Second, it is best to view love of fate as love of necessity. A key reason being that there is an obvious tension between the relationship of amor fati and free will. If fate is a real thing then how can I be free? By viewing ‘fate’ as necessity this debate of fate and free will is put aside.
The next step is then defining ‘necessity’, a task which is aided by Epictetus’ statement that there are some things within our control and some things which are not. Necessity is all that which is not in our control. The first step, he would say, is to acknowledge what cannot be changed. Once this has been established, there is no utility in doing anything other than loving (or at the very least accepting) those things which cannot be changed. Anything else will necessarily fail to bring mental tranquillity. Genuine acceptance seems to be the first phase in moving towards a relinquishing of unnecessary mental suffering.
There are not many things that you can genuinely control. In fact, the only thing that is realistically in one’s own control is one’s own mind. It is true that even one’s mind can be a difficult thing to control, but it does at the very least has the potential to be within one’s control. There is a whole other debate to be had about the nature of controlling one’s own mind, and I’m sure Sigmund Freud has a lot to say about this and the role of the subconscious, but that is something for another discussion. Many, in fact most, of the events that occur in our lives will not be in our control. They either appear to us as obstacles to be fought against and resented, or obstacles to be climbed over, to be used as a weapon for building strength of character. How these things seem is ultimately up to us, since the influence one has over external events is incredibly limited.

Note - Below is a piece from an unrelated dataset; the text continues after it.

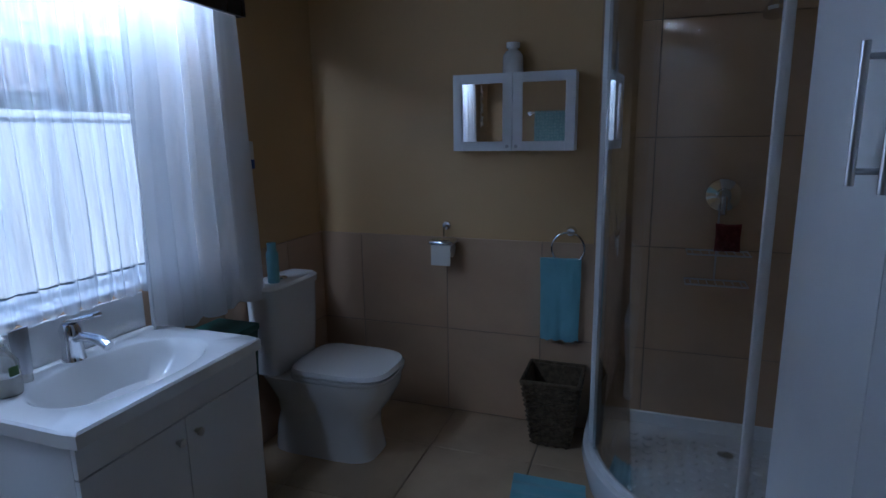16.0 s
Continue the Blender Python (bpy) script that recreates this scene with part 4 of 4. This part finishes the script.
tubb = thing("clear_caddy", "clear plastic caddy holding small toiletries", "caddy", pose(0.36, 1.44, 0.728 - 0.728 + LZ))
part("tub", loft([[(sx * a, sy * b, z) for sx, sy in ((-1, -1), (1, -1), (1, 1), (-1, 1))] for a, b, z in ((0.05, 0.035, 0), (0.06, 0.045, 0.09), (0.056, 0.041, 0.09), (0.046, 0.031, 0.004))], True), M_CLEARP, tubb, smooth=False)
part("red_stick", tube(bmesh.new(), (-0.02, 0, 0.005), (-0.03, 0.01, 0.13), 0.008), M_RED, tubb)
part("green_stick", tube(bmesh.new(), (0.01, -0.01, 0.005), (0.015, -0.02, 0.11), 0.008), M_GREEN, tubb)
bb = thing("back_brush", "wooden back brush lying on the bath rim", "brush", pose(0.30, 2.05, LZ + 0.012, 0, 0, 0))
part("handle", tube(bmesh.new(), (0, -0.2, 0), (0, 0.1, 0.004), 0.009, 0.008), M_SKIRT, bb)
part("head", pillow(0.06, 0.12, 0.03, 2, 0.0), M_SKIRT, bb).location = (0, 0.16, 0.006)

# ---- bathroom: rail, towels, starfish ----
rl = thing("towel_rail", "chrome towel rail fixed to cream wall", "towel rail")
RX, RZZ = 0.335, 1.655
part("bar", tube(bmesh.new(), (RX, 1.32, RZZ), (RX, 2.46, RZZ), 0.010), M_CHROME, rl)
for y in (1.33, 2.45):
    part("bracket", pipe([(XL, y, RZZ), (XL + 0.04, y, RZZ + 0.012), (RX, y, RZZ)], 0.009), M_CHROME, rl)
    part("rose", tube(bmesh.new(), (XL, y, RZZ), (XL + 0.008, y, RZZ), 0.026, 0.024, 20), M_CHROME, rl)


def rail_towel(label, y0, y1, zf, zb, seed):
    def f(u, v):
        s = v * (2 * RZZ - zf - zb)
        y = y0 + (y1 - y0) * u + 0.01 * noise.noise(Vector((v * 3, seed, u)))
        wob = 0.008 * math.sin(u * 7 + seed) + 0.006 * noise.noise(Vector((u * 5, v * 5, seed)))
        if s < RZZ - zb - 0.02:
            return (RX - 0.022 - abs(wob) * 0.6, y, zb + s + 0.02 * u)
        if s > RZZ - zb + 0.02:
            k = s - (RZZ - zb)
            return (RX + 0.022 + wob + 0.02 * min(1, k * 2), y, RZZ - k + 0.045 * (u - 0.5) * min(1, k * 2))
        a = (s - (RZZ - zb)) / 0.02
        return (RX + 0.022 * math.sin(a * math.pi / 2), y, RZZ + 0.016 * math.cos(a * math.pi / 2))
    return tagged(part("towel", sheet(f, 24, 60, 0.009), M_TOWEL), label, "towel", "towels on the rail")


rail_towel("mint green dotted towel folded over the rail", 1.50, 1.93, 0.99, 1.03, 1)
rail_towel("mint green dotted towel folded over the rail", 1.96, 2.38, 1.02, 1.06, 2)


def starfish(r):
    pts = []
    for k in range(10):
        a = math.pi / 2 + math.pi * k / 5
        q = r if k % 2 == 0 else r * 0.20
        pts.append((q * math.cos(a), q * math.sin(a)))
    return loft([[(x * 0.92, 0.0, z * 0.92) for x, z in pts], [(x, -0.005, z) for x, z in pts], [(x * 0.5, -0.016, z * 0.5) for x, z in pts]])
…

amor fati is a simple concept, but is actually something rather difficult to implement into one’s life effectively. It means training oneself to overcome the instinct to yearn for unchangeable things to be better, to avoid looking back with regret and refrain from moving forward with anxiety. These are not easily done, as Nietzsche recognized. He did not declare that he was a yes-sayer but that he hoped he would become one. It is something that an individual becomes, because the human condition is such that the usual reaction to events is not aligned with amor fati. One can only strive, therefore, to overcome oneself and forge a newly trained mind and character which handles difficult situations with a new outlook.